--- Source data ---
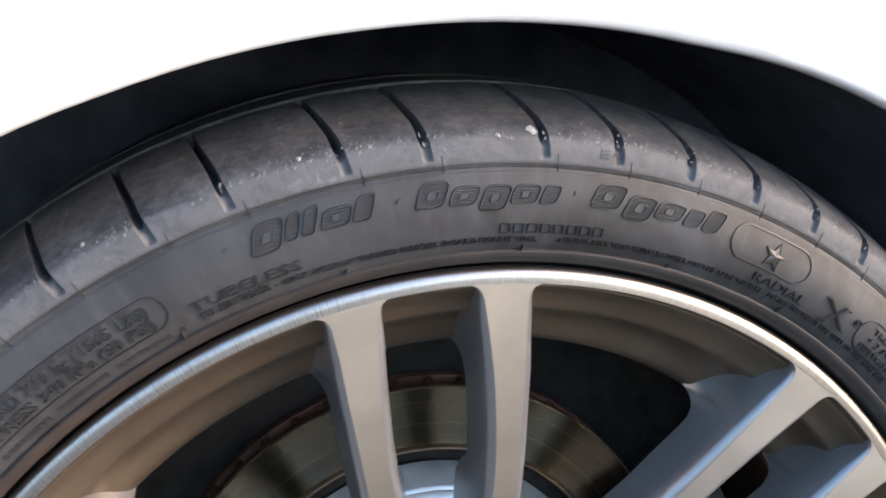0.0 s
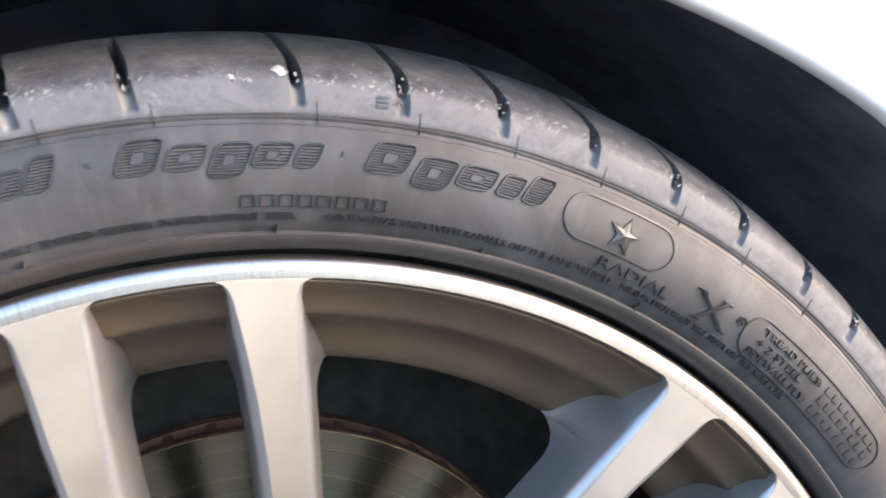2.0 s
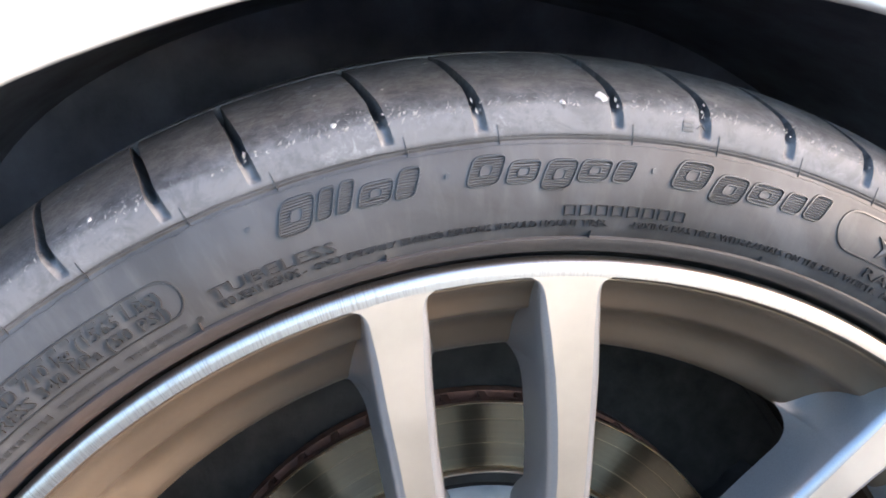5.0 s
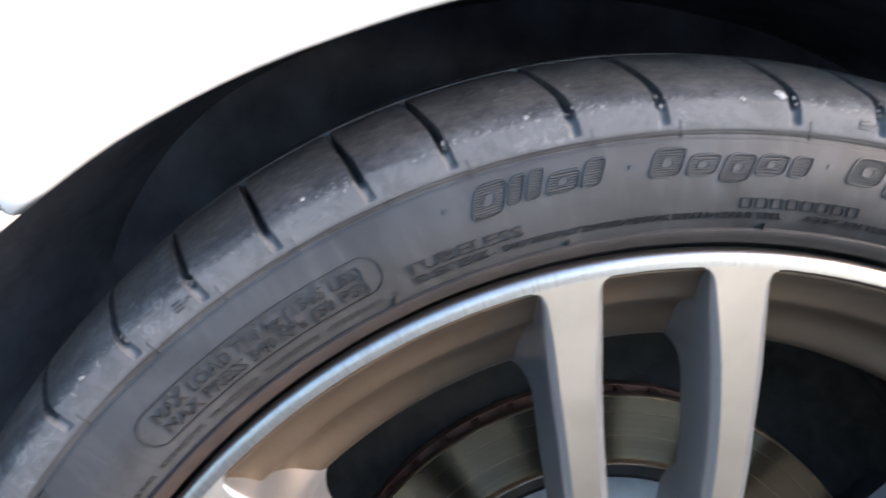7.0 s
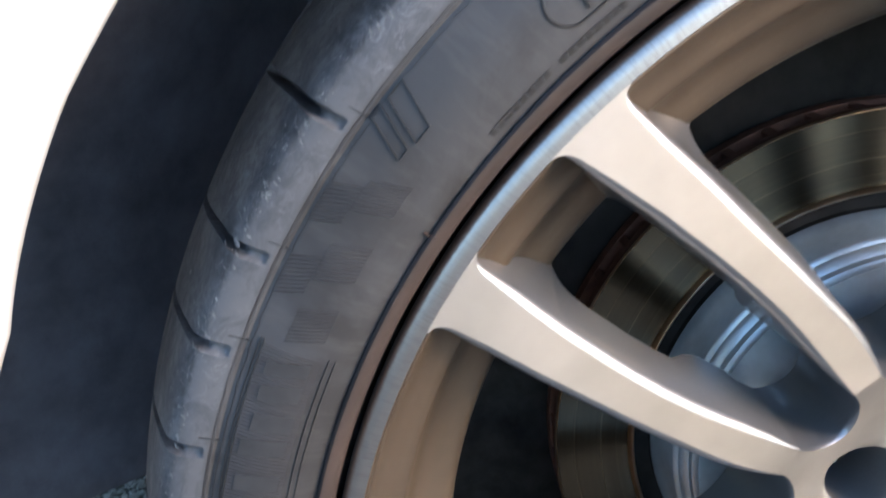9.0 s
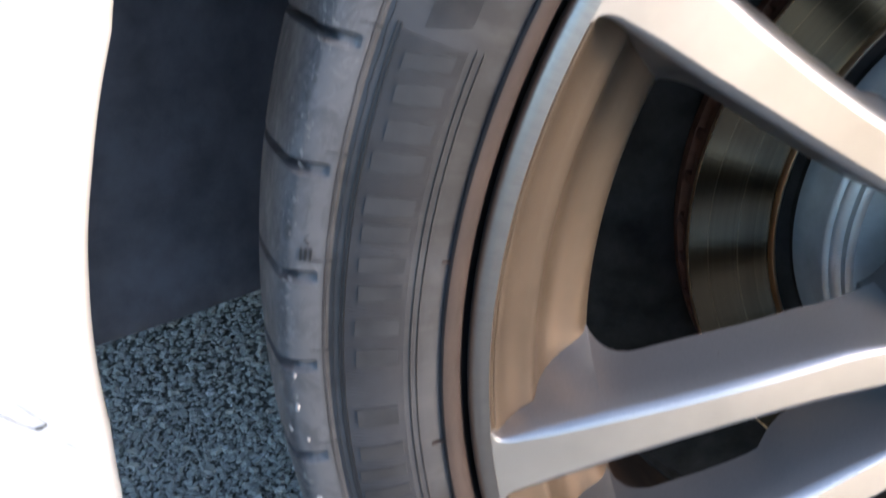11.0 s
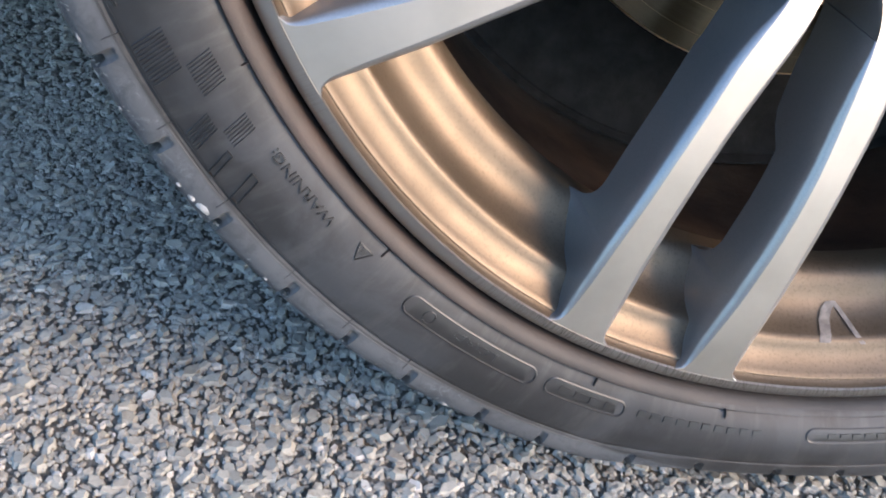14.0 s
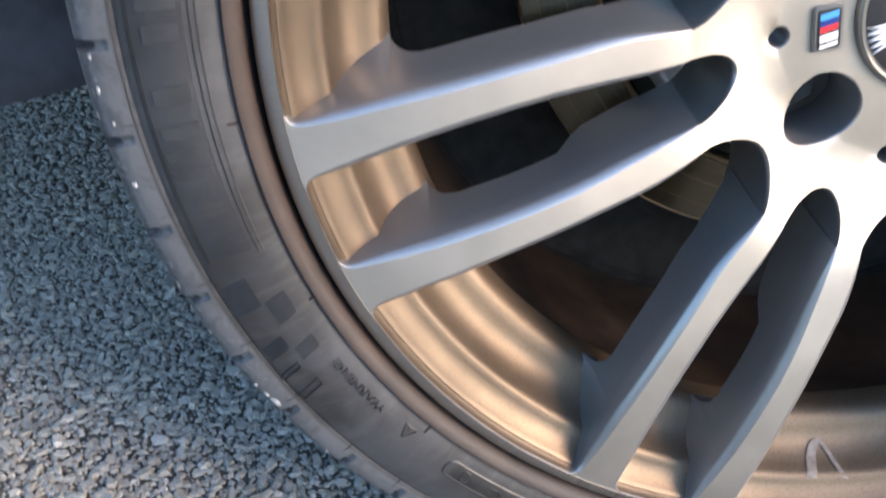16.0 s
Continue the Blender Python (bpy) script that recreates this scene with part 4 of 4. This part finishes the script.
---
_Exercise directions_.
Give back the whole listing as it stands, minus its pictures.

_Full answer_.
0.0 s
2.0 s
5.0 s
7.0 s
9.0 s
11.0 s
14.0 s
16.0 s
Continue the Blender Python (bpy) script that recreates this scene with part 4 of 4. This part finishes the script.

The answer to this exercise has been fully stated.